- **WORK INSTRUCTIONS**:
Each line from the top of the listing through the one holding "shutter > 0, shutter" should be restated word for word, with nothing added and no pictures.

* * *

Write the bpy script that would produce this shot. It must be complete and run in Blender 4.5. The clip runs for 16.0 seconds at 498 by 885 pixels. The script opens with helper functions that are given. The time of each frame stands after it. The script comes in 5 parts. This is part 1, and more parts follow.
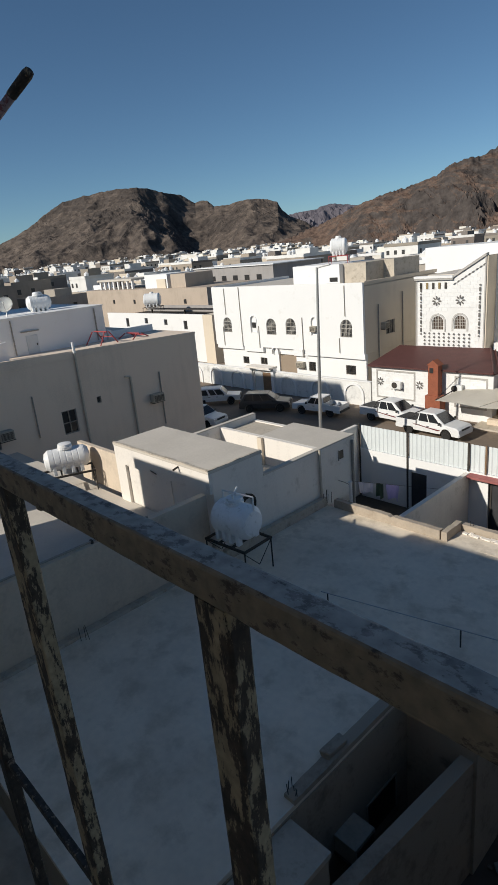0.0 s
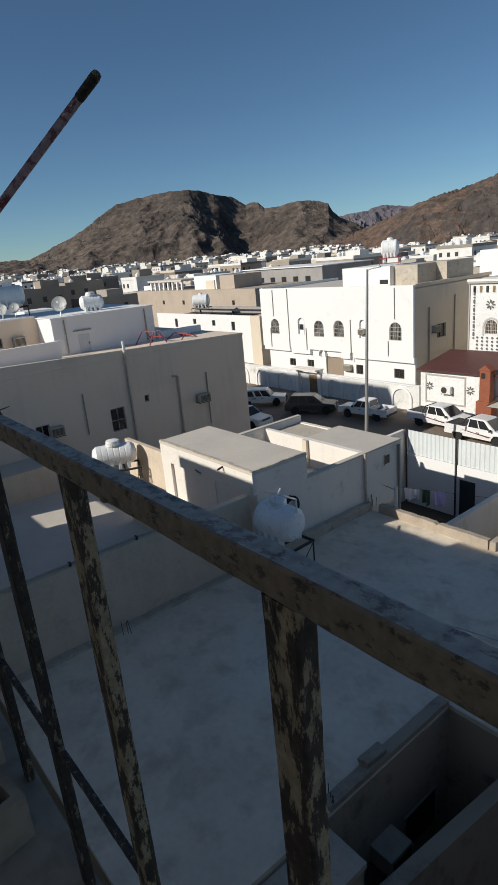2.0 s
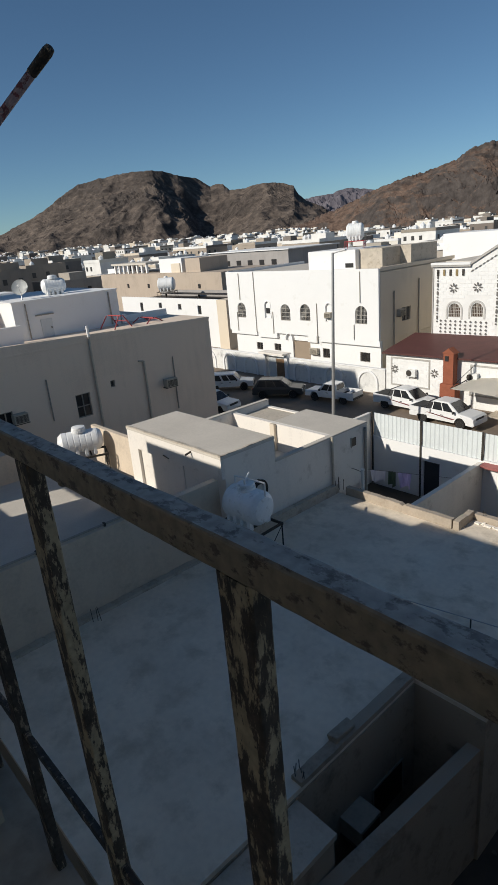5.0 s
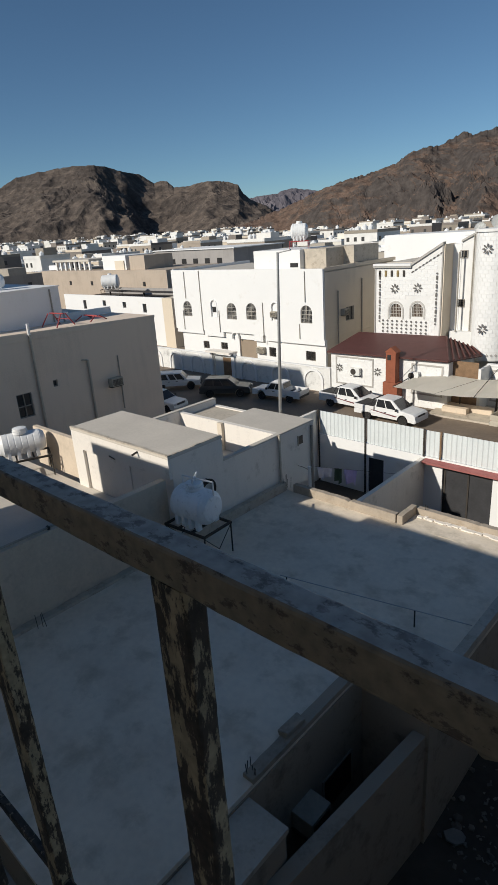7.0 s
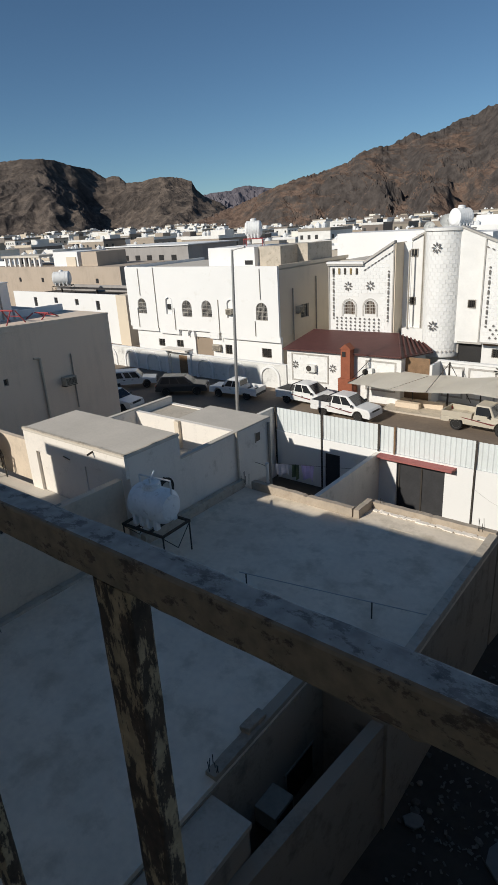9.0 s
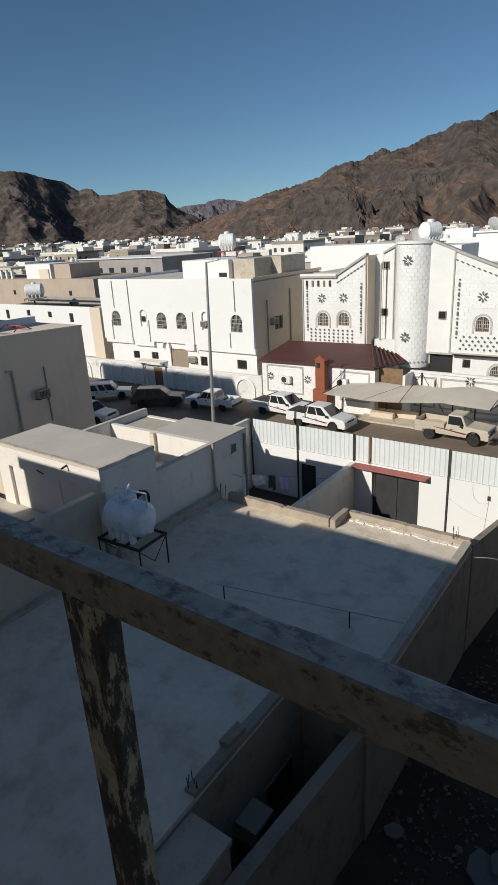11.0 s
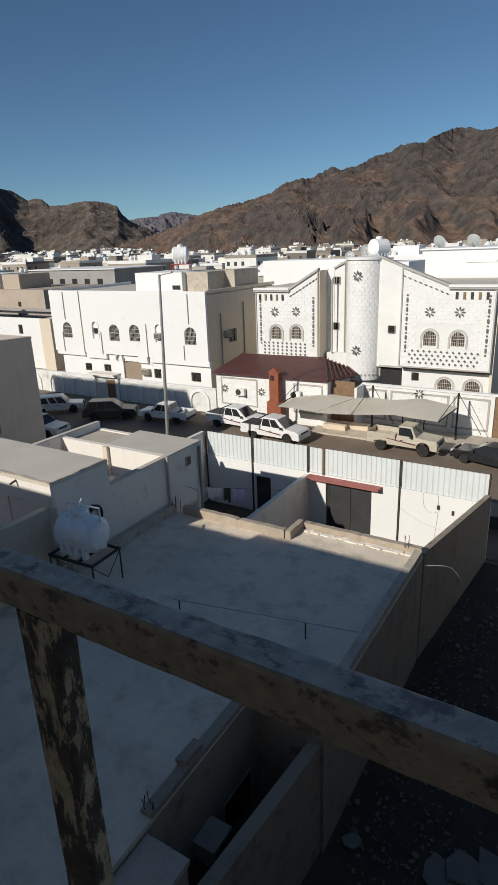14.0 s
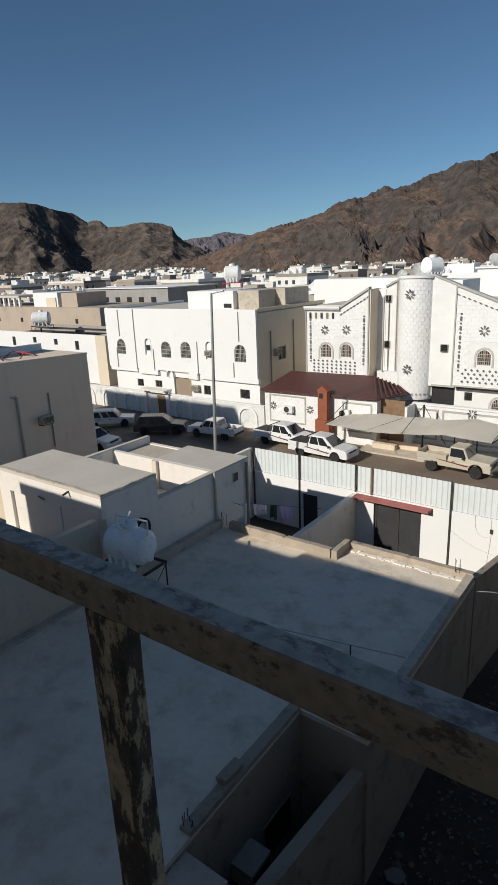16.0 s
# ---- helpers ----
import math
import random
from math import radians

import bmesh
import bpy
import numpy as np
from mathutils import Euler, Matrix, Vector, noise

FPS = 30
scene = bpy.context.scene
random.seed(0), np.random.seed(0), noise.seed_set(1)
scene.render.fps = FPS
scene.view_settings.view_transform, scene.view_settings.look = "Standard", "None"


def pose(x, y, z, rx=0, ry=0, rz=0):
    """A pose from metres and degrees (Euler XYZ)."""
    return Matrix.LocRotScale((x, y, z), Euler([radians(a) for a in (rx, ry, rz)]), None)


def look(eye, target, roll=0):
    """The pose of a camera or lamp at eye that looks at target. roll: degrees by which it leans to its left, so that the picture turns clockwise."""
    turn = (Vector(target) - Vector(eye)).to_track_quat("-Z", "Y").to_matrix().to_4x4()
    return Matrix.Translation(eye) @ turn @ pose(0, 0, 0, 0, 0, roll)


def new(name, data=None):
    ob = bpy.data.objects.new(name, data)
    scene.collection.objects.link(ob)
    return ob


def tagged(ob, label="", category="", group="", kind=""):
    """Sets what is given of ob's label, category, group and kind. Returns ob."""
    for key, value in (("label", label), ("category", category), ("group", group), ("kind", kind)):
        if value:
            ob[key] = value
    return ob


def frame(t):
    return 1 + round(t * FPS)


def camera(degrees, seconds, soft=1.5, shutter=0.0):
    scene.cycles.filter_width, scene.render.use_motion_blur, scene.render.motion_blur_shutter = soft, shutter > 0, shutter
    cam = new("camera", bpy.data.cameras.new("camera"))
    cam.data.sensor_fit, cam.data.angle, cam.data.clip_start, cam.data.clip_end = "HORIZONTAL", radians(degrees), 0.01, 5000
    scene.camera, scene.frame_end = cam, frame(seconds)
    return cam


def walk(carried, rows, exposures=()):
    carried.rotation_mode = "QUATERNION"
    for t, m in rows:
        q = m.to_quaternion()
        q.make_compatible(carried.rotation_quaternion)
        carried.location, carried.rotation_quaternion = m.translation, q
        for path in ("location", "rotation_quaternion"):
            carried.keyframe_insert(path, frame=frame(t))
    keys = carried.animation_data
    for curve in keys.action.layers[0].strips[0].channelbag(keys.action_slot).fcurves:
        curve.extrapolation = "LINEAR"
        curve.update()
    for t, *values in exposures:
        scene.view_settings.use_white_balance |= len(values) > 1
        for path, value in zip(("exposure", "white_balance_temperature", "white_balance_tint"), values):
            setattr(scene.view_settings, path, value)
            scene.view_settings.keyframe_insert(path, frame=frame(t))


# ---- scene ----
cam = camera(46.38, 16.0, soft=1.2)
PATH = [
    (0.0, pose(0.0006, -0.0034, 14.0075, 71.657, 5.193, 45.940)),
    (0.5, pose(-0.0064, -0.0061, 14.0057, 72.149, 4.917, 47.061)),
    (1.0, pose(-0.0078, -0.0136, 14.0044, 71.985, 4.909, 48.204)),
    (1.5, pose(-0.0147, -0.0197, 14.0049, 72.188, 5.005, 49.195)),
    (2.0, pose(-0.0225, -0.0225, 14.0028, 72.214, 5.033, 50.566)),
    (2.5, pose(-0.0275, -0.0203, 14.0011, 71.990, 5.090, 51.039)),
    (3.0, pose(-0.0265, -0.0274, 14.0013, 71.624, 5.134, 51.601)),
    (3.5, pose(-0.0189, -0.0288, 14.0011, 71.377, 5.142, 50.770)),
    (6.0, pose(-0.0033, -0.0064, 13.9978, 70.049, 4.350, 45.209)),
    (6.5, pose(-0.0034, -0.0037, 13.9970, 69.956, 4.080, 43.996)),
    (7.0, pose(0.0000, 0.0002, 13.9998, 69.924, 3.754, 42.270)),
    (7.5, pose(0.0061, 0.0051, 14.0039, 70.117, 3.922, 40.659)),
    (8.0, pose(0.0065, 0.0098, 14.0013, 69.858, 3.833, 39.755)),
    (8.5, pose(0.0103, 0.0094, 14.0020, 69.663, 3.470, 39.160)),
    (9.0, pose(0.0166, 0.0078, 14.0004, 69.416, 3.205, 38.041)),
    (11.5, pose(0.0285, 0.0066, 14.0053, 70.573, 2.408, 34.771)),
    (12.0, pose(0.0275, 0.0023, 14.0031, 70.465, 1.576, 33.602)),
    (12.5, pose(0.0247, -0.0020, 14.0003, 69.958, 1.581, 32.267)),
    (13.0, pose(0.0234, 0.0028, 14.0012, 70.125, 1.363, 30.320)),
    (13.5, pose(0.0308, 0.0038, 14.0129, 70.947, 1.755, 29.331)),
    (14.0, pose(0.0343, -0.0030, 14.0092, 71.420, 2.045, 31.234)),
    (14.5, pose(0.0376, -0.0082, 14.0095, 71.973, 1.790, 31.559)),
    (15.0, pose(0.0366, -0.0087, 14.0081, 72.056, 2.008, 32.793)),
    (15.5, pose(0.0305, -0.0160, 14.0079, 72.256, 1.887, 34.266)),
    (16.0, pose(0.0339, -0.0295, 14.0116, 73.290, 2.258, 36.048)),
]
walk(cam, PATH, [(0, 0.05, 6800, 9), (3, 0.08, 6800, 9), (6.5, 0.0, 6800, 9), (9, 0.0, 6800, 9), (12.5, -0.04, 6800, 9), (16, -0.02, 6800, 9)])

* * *

- **RESPONSE TO THIS TASK**:
Write the bpy script that would produce this shot. It must be complete and run in Blender 4.5. The clip runs for 16.0 seconds at 498 by 885 pixels. The script opens with helper functions that are given. The time of each frame stands after it. The script comes in 5 parts. This is part 1, and more parts follow.
0.0 s
2.0 s
5.0 s
7.0 s
9.0 s
11.0 s
14.0 s
16.0 s
# ---- helpers ----
import math
import random
from math import radians

import bmesh
import bpy
import numpy as np
from mathutils import Euler, Matrix, Vector, noise

FPS = 30
scene = bpy.context.scene
random.seed(0), np.random.seed(0), noise.seed_set(1)
scene.render.fps = FPS
scene.view_settings.view_transform, scene.view_settings.look = "Standard", "None"


def pose(x, y, z, rx=0, ry=0, rz=0):
    """A pose from metres and degrees (Euler XYZ)."""
    return Matrix.LocRotScale((x, y, z), Euler([radians(a) for a in (rx, ry, rz)]), None)


def look(eye, target, roll=0):
    """The pose of a camera or lamp at eye that looks at target. roll: degrees by which it leans to its left, so that the picture turns clockwise."""
    turn = (Vector(target) - Vector(eye)).to_track_quat("-Z", "Y").to_matrix().to_4x4()
    return Matrix.Translation(eye) @ turn @ pose(0, 0, 0, 0, 0, roll)


def new(name, data=None):
    ob = bpy.data.objects.new(name, data)
    scene.collection.objects.link(ob)
    return ob


def tagged(ob, label="", category="", group="", kind=""):
    """Sets what is given of ob's label, category, group and kind. Returns ob."""
    for key, value in (("label", label), ("category", category), ("group", group), ("kind", kind)):
        if value:
            ob[key] = value
    return ob


def frame(t):
    return 1 + round(t * FPS)


def camera(degrees, seconds, soft=1.5, shutter=0.0):
    scene.cycles.filter_width, scene.render.use_motion_blur, scene.render.motion_blur_shutter = soft, shutter > 0, shutter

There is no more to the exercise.